Stephen B. Shepard, founding dean of the CUNY Graduate School of Journalism, announced today that he would step down, effective Dec. 31, 2013. He will stay on as a University Professor at CUNY, working on special projects at the Journalism School, such as CUNY Journalism Press.

A search committee will be appointed to recommend candidates for the dean’s job to CUNY Chancellor Matthew Goldstein. CUNY expects a successor to be named by the fall.

Shepard, a 1961 graduate of City College, came to CUNY in March 2005 to create a new graduate school of journalism after a long career in magazines. He was a senior editor at Newsweek, editor of Saturday Review, and editor-in-chief of BusinessWeek for more than 20 years. He also served as president of the American Society of Magazine Editors. His memoir, Deadlines and Disruption: My Turbulent Path From Print to Digital, was published in 2012 by McGraw-Hill.

“I will be forever grateful for the privilege of serving as founding dean of this innovative new school,” Shepard said. “We can all be proud of what we’ve accomplished in short order.”

Launched in August 2006, the CUNY Graduate School of Journalism is the only publicly funded graduate journalism school in the Northeast. It offers a three-semester Master of Arts in Journalism and a newer M.A. in Entrepreneurial Journalism. The School enrolls about 100 new students each fall, about 65% of them women and nearly 40% students of color. The School graduated its sixth class in December 2012.

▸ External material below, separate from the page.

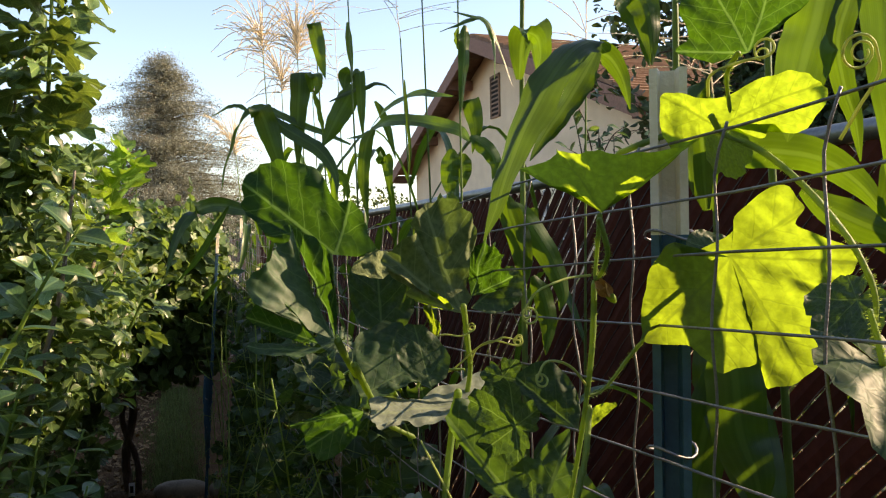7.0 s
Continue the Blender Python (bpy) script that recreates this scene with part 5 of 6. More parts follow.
def shaped_leaf(base, face, size, outline, cup=0.08, pleat=0.035, wave=0.03, skin=None):
    """A vine leaf of its own shape: outline gives the lobes and bays round the stalk, as a direction in degrees and a share of size."""
    hero_count[0] += 1
    seed = 600 + hero_count[0]
    z = Vector(face).normalized()
    y = (UP - z * z.z).normalized()
    m = Matrix((y.cross(z), y, z)).transposed().to_4x4()
    m.translation = Vector(base) - melon.location
    pts = [Vector((r * math.sin(radians(d)), r * math.cos(radians(d)), 0)) for d, r in outline]
    whole = abs(outline[-1][0] - outline[0][0]) > 250
    loop = smooth_line(pts + [pts[0]] if whole else pts, 7 * len(pts))
    tips = [i for i in range(1, len(pts) - 1) if pts[i].length >= max(pts[i - 1].length, pts[i + 1].length) and pts[i].length > 0.45]
    ribs = sorted({round(math.atan2(pts[i].x, pts[i].y), 2) for i in tips}) or [0.0]
    ribs = [q for i, q in enumerate(ribs) if i == 0 or q - ribs[i - 1] > 0.3]
    rings, n = 12, len(loop)
    verts, uvs = [], []
    for i in range(rings + 1):
        q = i / rings
        for k, e in enumerate(loop):
            full = e.length
            jag = 1 + (0.010 * math.sin(k * 1.35 + seed) + 0.05 * noise.noise((e.x * 5, e.y * 5, seed))) * q
            p = e * (q * (1 + 0.12 * (1 - q))) * jag
            r, d = p.length, math.atan2(e.x, e.y)
            near = min(ribs, key=lambda w: abs((d - w + math.pi) % (2 * math.pi) - math.pi))
            off = (d - near + math.pi) % (2 * math.pi) - math.pi
            gap = abs(math.sin(off)) * r if abs(off) < 1.5 else r
            h = cup * r * r + pleat * 0.4 * math.sin(4 * d + seed) * r - pleat * math.exp(-(gap / 0.17) ** 2) * min(1.0, r / 0.3)
            h += 1.1 * pleat * noise.noise((p.x * 3.2, p.y * 3.2, seed)) * min(1, r * 3) + 0.036 * noise.noise((p.x * 8, p.y * 8, seed + 5)) * min(1, r * 3)
            h += wave * q ** 4 * full * (math.sin(k * 0.42 + seed) + 0.6 * math.sin(k * 0.97 + 2 * seed))
            verts.append(p + Vector((0, 0, h)))
            spot = ribs.index(near) * radians(60) + max(-0.5, min(0.5, off))
            uvs.append((r * math.sin(spot), r * math.cos(spot)))
    last = n - 1
    faces = [(i * n + k, i * n + k + 1, (i + 1) * n + k + 1, (i + 1) * n + k) for i in range(rings) for k in range(last)]
    part("leaf", mesh_of("leaf", verts, faces, skin or melon_lit, uvs), melon, m=m @ Matrix.Scale(size, 4))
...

The CUNY Graduate School of Journalism was among the first to offer a fully converged curriculum that blends traditional journalism – reporting, writing, critical thinking, and ethical values – with the multimedia, interactive, and technical skills of the new media world. Students also specialize in one of five subject concentrations: arts and culture, business and economics, health and science, international, or urban reporting.

All students participate in a summer internship program at a media company in the U.S. or abroad, and the students receive a stipend from the School of up to $3,000 for their internships.

Shepard is credited with putting together a world-class-faculty and establishing a national footprint for the School. He raised about $25 million for special academic programs and scholarships for deserving students. Alumni of the CUNY Graduate School of Journalism work at nearly every major news organization in the U.S. and abroad. Some four out of five of its graduates are earning their living in journalism within six months of graduation.

The School occupies state-of-the-art facilities on West 40th Street near Times Square, in a building next to The New York Times that formerly housed the New York Herald Tribune.

Beyond its basic programs, the CUNY Graduate School ofJournalism runs two centers and a book publishing imprint:

* The Tow-Knight Center for Entrepreneurial Journalism trains students and mid-career professionals to develop products and services for the digital age and conduct research on new business models to sustain quality journalism.

* The Center for Community and Ethnic Media, launched in 2012, serves New York’s vibrant neighborhood and immigrant-community newspapers and broadcast outlets -– some 350 of them, published in more than 50 languages. The Center offers their staffs training programs in business, technology, and journalism.

* CUNY Journalism Press, launched in 2012 in partnership with OR Books, publishes books about journalism in two formats: e-books and print-on-demand paperbacks.

“CUNY is profoundly grateful to Stephen B. Shepard, who took the helm of the School at a time when the journalism field was on the cusp of profound change,” CUNY Board Chairperson Benno Schmidt said. “During the past nine years he has built a School for this new age, featuring an innovative curriculum, a highly regarded faculty, a talented and diverse student body, and a state-of-the-art facility in the heart of the world’s media capital.”

“The City University of New York is deeply indebted to Stephen B. Shepard, a CCNY alumnus and one of America’s most distinguished journalists,” Chancellor Goldstein said. “As Founding Dean of CUNY’s pioneering Graduate School of Journalism, he helped create an extraordinary graduate program that blends the eternal values of traditional journalism, including fine reporting and writing, critical thinking, and ethical values, with the new multimedia, interactive possibilities of the 21st century.”